A new North Carolina law revoking tenure for newly hired principals has polarized education groups and sent ripples of anxiety through the state’s public schools.
The measure, approved by the legislature in June, will take effect in 1995. Principals who are currently employed will retain their tenure rights unless they move to another school system.
Backers of the measure, who have been pushing for it for several years, say easing the process for removing principals will strengthen accountability in the schools and aid the state’s ongoing education-reform efforts.
The legislation is a “positive move’’ that will improve student performance, said Rep. Anne C. Barnes, the chairwoman of the House education committee.
But critics, including the state teachers’ organization, contend that ending tenure will undermine principals’ ability to innovate, while also endangering teachers’ job guarantees.
Although supporters deny that the law will necessarily lead to an increase in dismissals, it is expected to have a wide potential impact. Nearly 40 percent of the state’s principals have more than 25 years’ experience, according to the North Carolina School Boards Association. As members of that large group retire after 1995, they will be replaced by administrators without tenure protections.
As a result, half of the state’s 1,100 principals are expected within five years to be contract employees subject to periodic removal.
While a similar measure failed last year, the bill this year garnered wide legislative support because it was coupled with a comprehensive program to improve standards, train principals, and create an educational-leadership academy for administrators, Ms. Barnes said.

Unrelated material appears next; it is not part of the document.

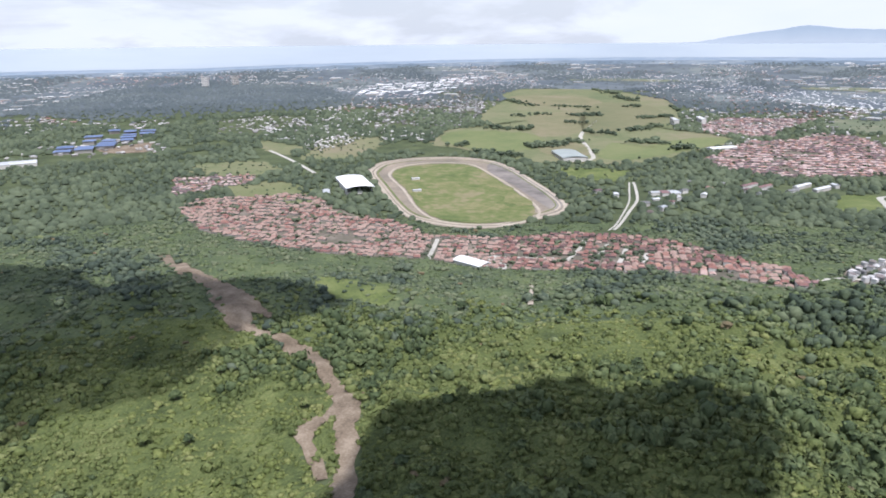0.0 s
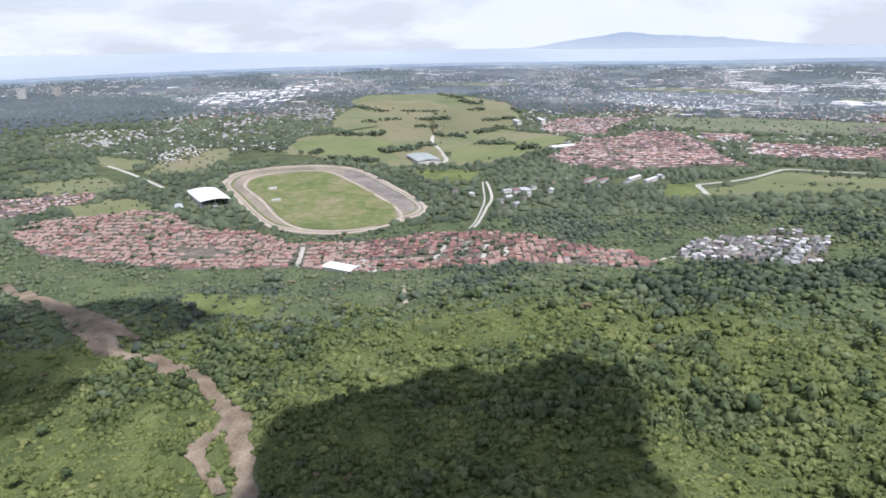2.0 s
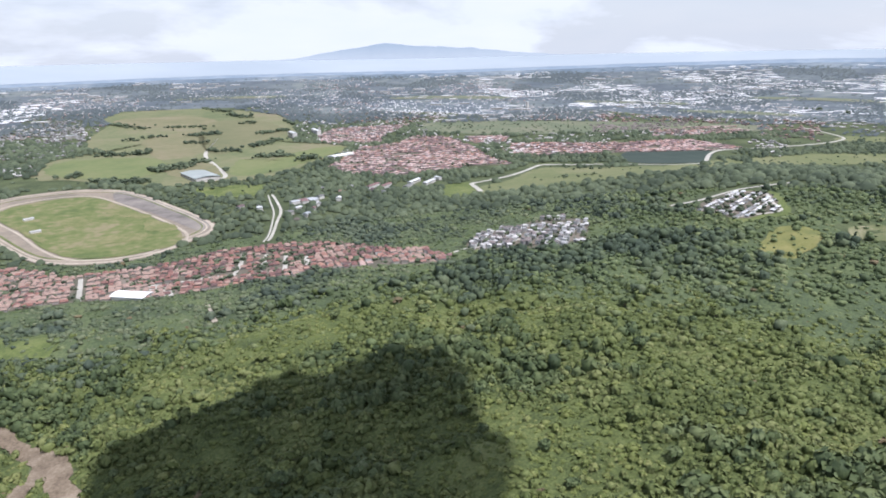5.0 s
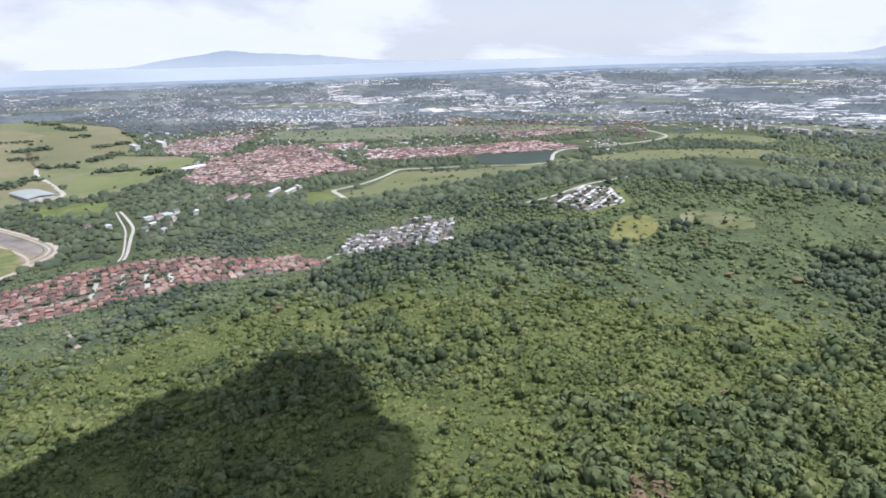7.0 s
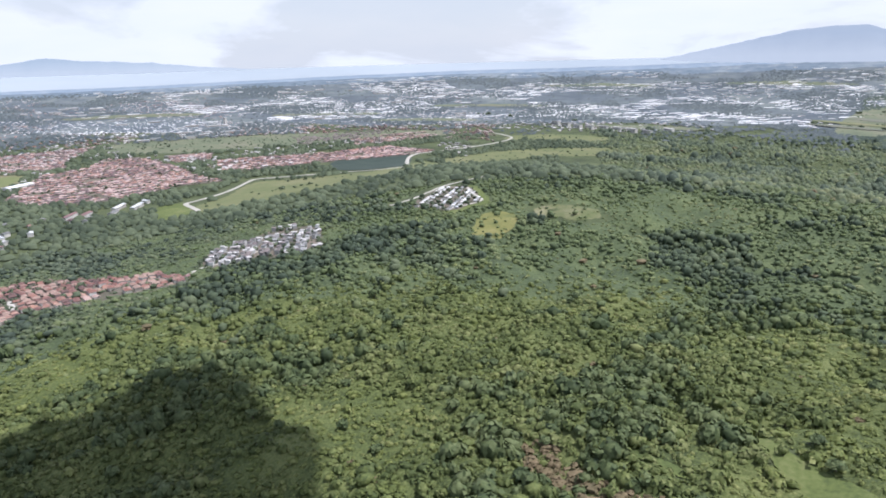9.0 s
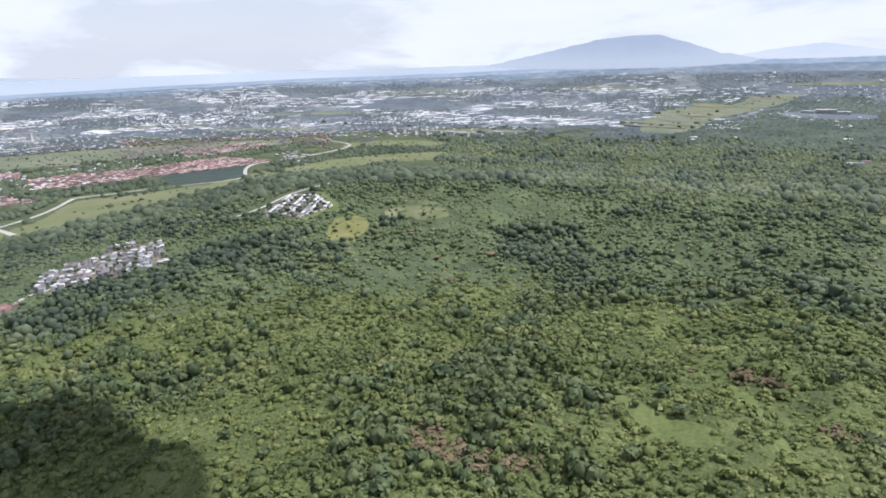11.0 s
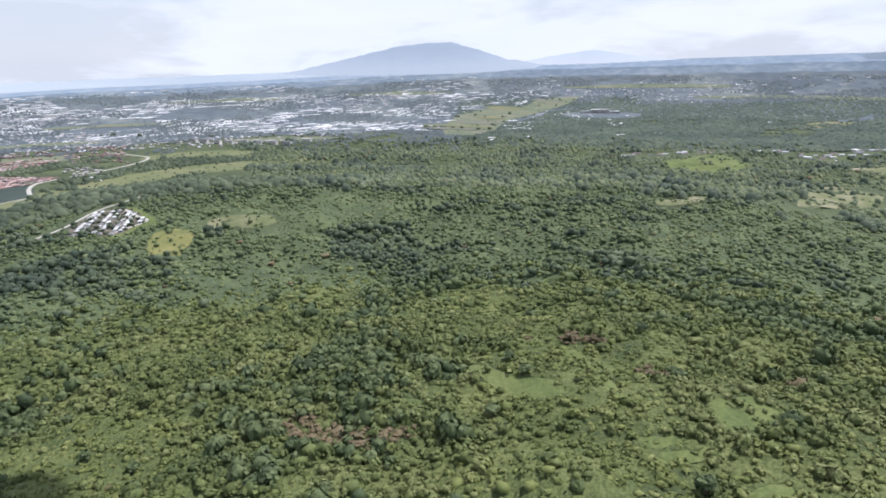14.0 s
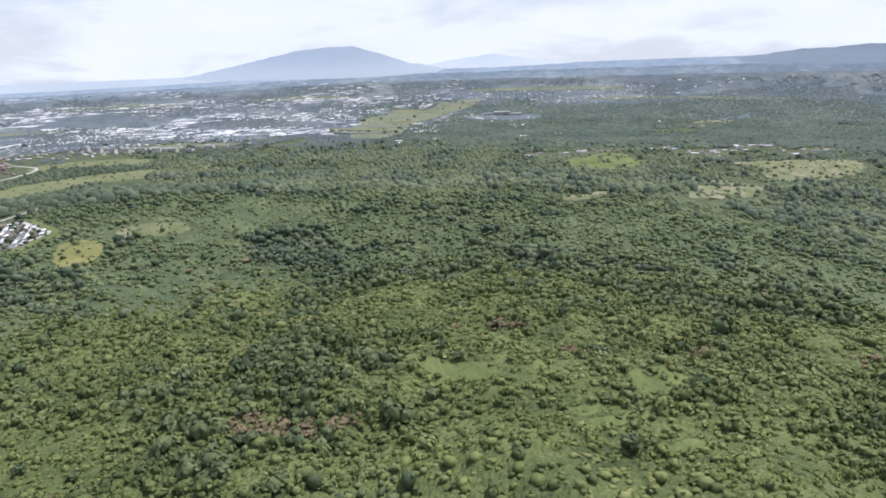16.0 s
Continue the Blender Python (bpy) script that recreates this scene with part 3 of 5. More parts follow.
FIELD_A = [(-297, 1805), (-162, 1817), (-142, 1722), (-221, 1517), (-320, 1544), (-311, 1651)]
FIELD_B = [(-546, 1477), (-418, 1517), (-323, 1399), (-373, 1366), (-489, 1381)]
FIELD_C = [(-406, 1252), (-305, 1302), (-206, 1129), (-360, 1167)]
FIELD_D = [(-482, 1793), (-345, 1695), (-352, 1583), (-421, 1640)]
FIELD_G = [(1886, -571), (2024, -705), (2022, -801), (1845, -808), (1749, -667), (1810, -584)]
FIELD_H = [(3867, -1337), (3825, -1596), (3720, -1575), (3757, -1322)]
CLEAR3 = [(1740, -1030), (1813, -1186), (1728, -1201), (1615, -1115), (1696, -1059)]
CLEAR4 = [(2915, -1371), (3009, -1525), (3060, -1751), (3161, -1894), (3036, -1810), (2892, -1634), (2806, -1455)]
CLEAR5 = [(1631, -1068), (1777, -1280), (1814, -1435), (1634, -1376), (1499, -1148), (1485, -1061)]
GRASSY = [(-137, 704), (-85, 700), (-50, 685), (-57, 619), (-103, 638), (-130, 660)]
DARKWOOD = [(-1460, 3108), (-1104, 3316), (-530, 3222), (-323, 2647), (-466, 2334), (-781, 2312), (-1007, 2112), (-1500, 2400)]
BUILT = [(-242, 2271), (-112, 2459), (79, 2904), (178, 2852), (135, 2279), (58, 1995), (-67, 2003), (-190, 2089)]
BELT = [(-765, 2263), (-388, 2328), (-196, 2174), (-242, 1950), (-496, 1930), (-697, 2090)]
VILLAGE = [(2312, 1564), (2675, 1557), (2577, 1213), (2672, 873), (2830, 552), (2539, 490), (2329, 757), (2216, 1072), (2210, 1372)]
FAR_VILLAGE = [(4111, -418), (4289, -936), (4076, -1688), (3901, -1624), (3732, -1102), (3960, -746)]
CLEAR1 = [(849, -279), (876, -333), (1021, -423), (870, -355), (813, -304), (833, -275)]
CLEAR2 = [(990, -549), (1434, -805), (1438, -881), (1376, -905), (1238, -832), (982, -621), (929, -541)]
MEADOWS = [[(249, 13), (220, -8), (197, -44), (173, -54), (170, -43), (205, -7)], [(267, -59), (254, -73), (188, -80), (175, -82), (186, -69), (248, -64)], [(169, -125), (179, -152), (165, -160), (144, -141), (147, -117)], [(128, -89), (133, -115), (124, -108), (122, -90)], [(195, 58), (180, 39), (176, 20), (170, 23), (180, 52)], [(105, -121), (109, -140), (97, -137), (95, -119)], [(138, -80), (140, -99), (138, -107), (130, -87)]]
BROWNS = [(181, 105), (187, 95), (176, 77), (152, 50), (160, 26), (153, 22), (142, 32), (135, 54), (149, 82), (162, 97)]
BROWN_SPOTS = [(273, -32, 9), (265, -81, 9), (212, -108, 10), (273, -68, 8), (199, -191, 11), (192, -239, 12), (204, -302, 12)]
STRIP = [(252, 1413), (375, 1369), (340, 1277), (243, 1321)]
PATH_LINE = [(-330, 770), (-297, 721), (-235, 660), (-189, 590), (-169, 544), (-137, 528), (-105, 490), (-84, 448), (-68, 421), (-66, 395), (-58, 357), (-56, 333), (-53, 310), (-50, 270), (-52, 230)]
PATH_SIDE = [(-68, 400), (-81, 386), (-88, 374), (-75, 346), (-70, 330)]
PATH_SPUR = [(-235, 660), (-185, 604), (-155, 575)]
PATH_UP = [(94, 684), (90, 650), (86, 622), (83, 600)]
ROAD_MAIN = [(670, 989), (695, 1040), (722, 1095), (756, 1104), (830, 1122), (906, 1156), (964, 1189), (1000, 1199), (1049, 1156), (1128, 1080), (1197, 994), (1270, 971), (1298, 978), (1451, 1081), (1545, 1113), (1639, 1086), (1773, 1048), (1902, 1029), (2012, 1044), (2072, 1110), (2146, 1254)]
ROAD_PAIR = [(358, 1262), (345, 1205), (322, 1118), (294, 1050), (262, 975), (244, 943)]
FIELD_ROAD = [(473, 2092), (372, 1826), (352, 1645), (337, 1508), (298, 1478)]
WEST_ROAD = [(-416, 1646), (-335, 1518), (-260, 1381)]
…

The bill was endorsed by Gov. James B. Hunt Jr.
Passage of the measure made North Carolina one of a handful of states in recent years that have revoked tenure for new principals in an effort to bolster school reform.
Although nearly all states provide some form of tenure for teachers, only 18 states currently offer job guarantees to principals, according to Paul Hersey, the director of professional assistance at the National Association of Secondary School Principals.
Strengthening Superintendents
Tenure repeal will “strengthen the hand of the chief administrator,’' said Gene Causby, the executive director of the North Carolina School Boards Association, which has sought the change for several years.
The new system will create responsiveness in school officials who have been resistant to reform, he said.
“An administrator comes in and wants to do school reform, and the principals say, ‘That’s fine and good, but we were here when you got here, and we’ll be here when you’re gone,’'' Mr. Causby said. “That kind of attitude is universal.’'
Opponents of the bill fear that erosion of principal tenure is a slippery slope that will eventually lead to elimination of teachers’ job protections.
Critics also say the guarantee is more than just job protection.
“Tenure is the first line of defense in academic freedom,’' said John Wilson, a lobbyist for the North Carolina Association of Educators. “They have made our future administrators vulnerable to school boards who change with each ideology.’'
The measure will also threaten the “collegial atmosphere’’ the schools have with teachers, parents, and the community, Mr. Wilson warned, and will limit principals’ freedom to take risks, act creatively, and resist the mainstream.
No Arbitrary Dismissal
The legislation repealed a 1974 tenure law that allowed principals to be fired only for such reasons as immorality, alcohol abuse, criminal conviction, and advocating the overthrow of the government.
While discarding the old system, the new law establishes procedures that backers say will insure that principals are treated fairly.
The law states that school administrators may not be dismissed “for arbitrary, capricious, discriminatory, personal, or political reasons.’'
The measure also gives principals the right to appeal their firing. But Mr. Wilson argued that the new law will make appeals more difficult for principals, by placing the burden of proof on them to show that they were wrongly dismissed.
Principals from across the state have been calling the N.C.E.A. to express their concerns about the bill’s repercussions, Mr. Wilson said, adding that the group plans to provide legal services for principals who “run into problems.’'
The N.C.E.A. has already raised $100,000 for a campaign fund “to make sure we elect people who are for the rights of public employees,’' he noted.